*Given information:*
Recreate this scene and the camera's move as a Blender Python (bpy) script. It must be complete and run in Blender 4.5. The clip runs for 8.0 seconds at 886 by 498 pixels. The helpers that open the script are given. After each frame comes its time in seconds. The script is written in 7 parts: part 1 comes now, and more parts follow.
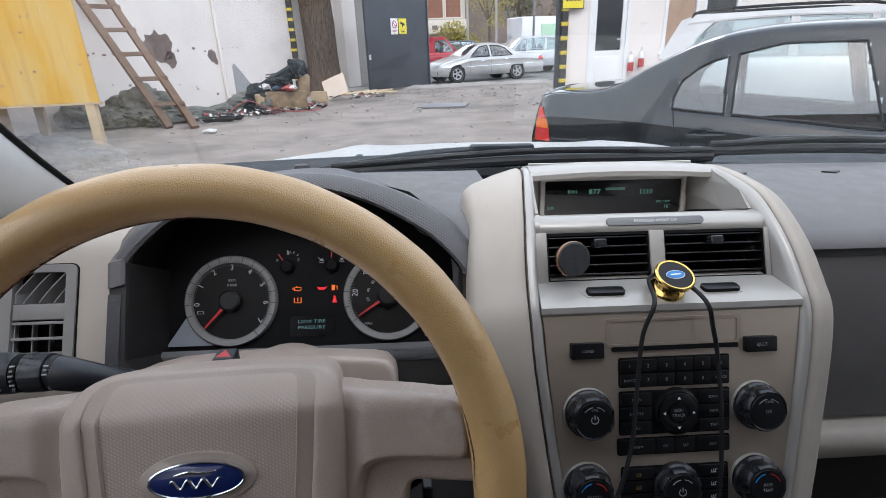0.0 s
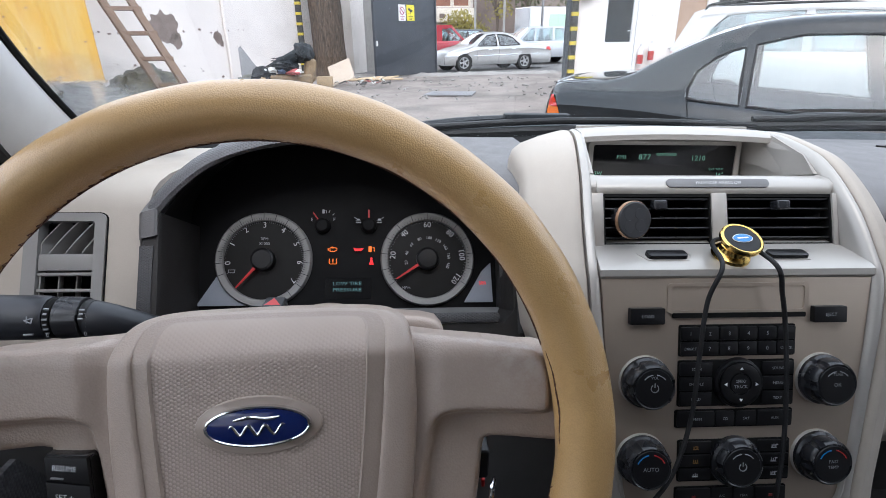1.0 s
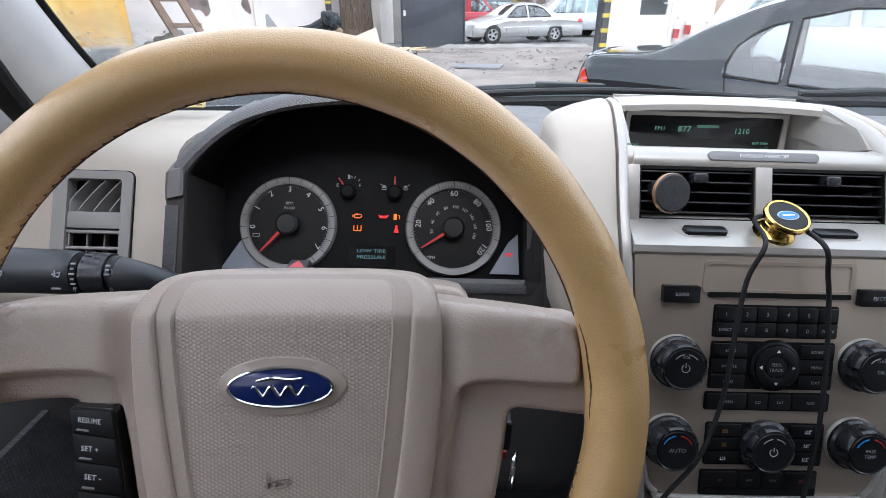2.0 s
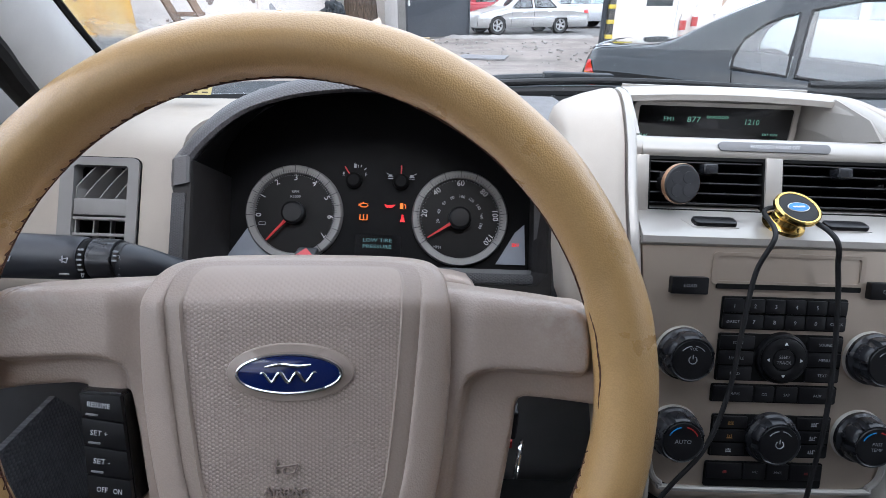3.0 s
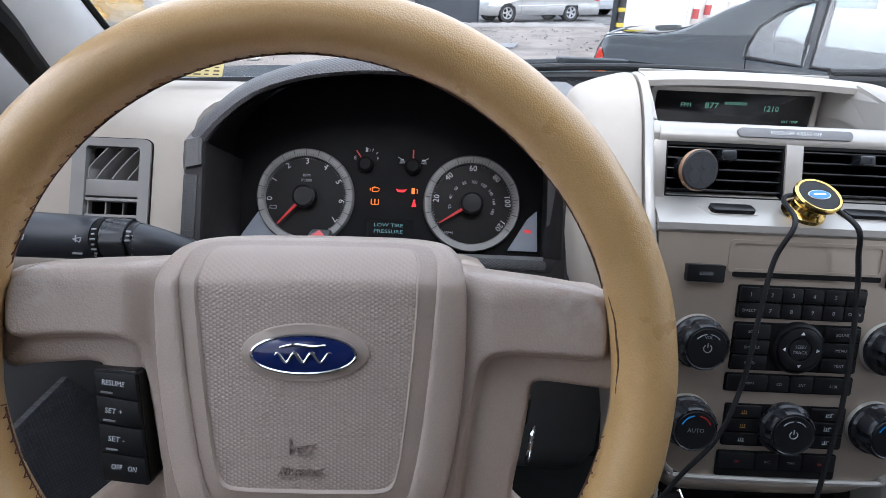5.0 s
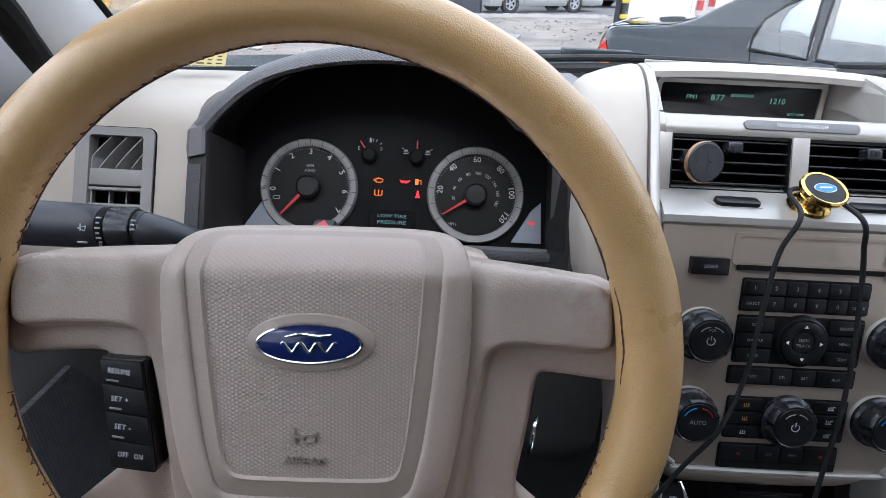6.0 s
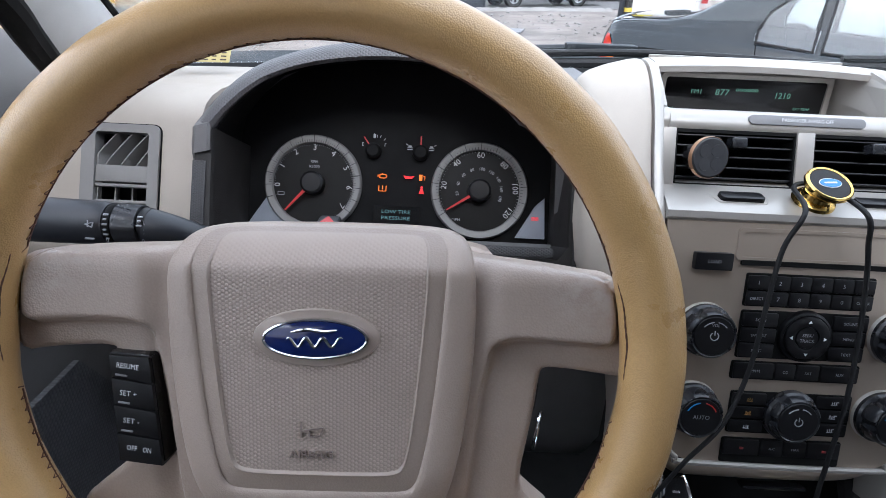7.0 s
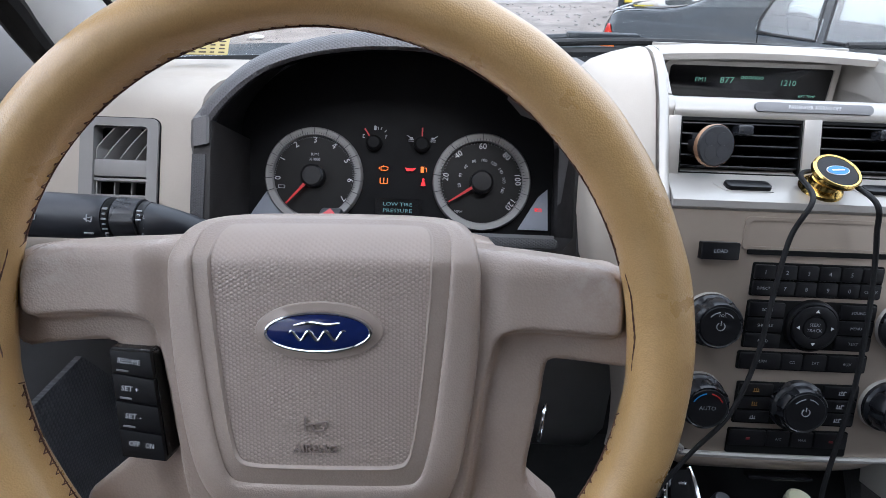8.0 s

*What this task involves:* Return the listing above in full and without alteration, excluding its pictures.

*Final result:*
Recreate this scene and the camera's move as a Blender Python (bpy) script. It must be complete and run in Blender 4.5. The clip runs for 8.0 seconds at 886 by 498 pixels. The helpers that open the script are given. After each frame comes its time in seconds. The script is written in 7 parts: part 1 comes now, and more parts follow.
0.0 s
1.0 s
2.0 s
3.0 s
5.0 s
6.0 s
7.0 s
8.0 s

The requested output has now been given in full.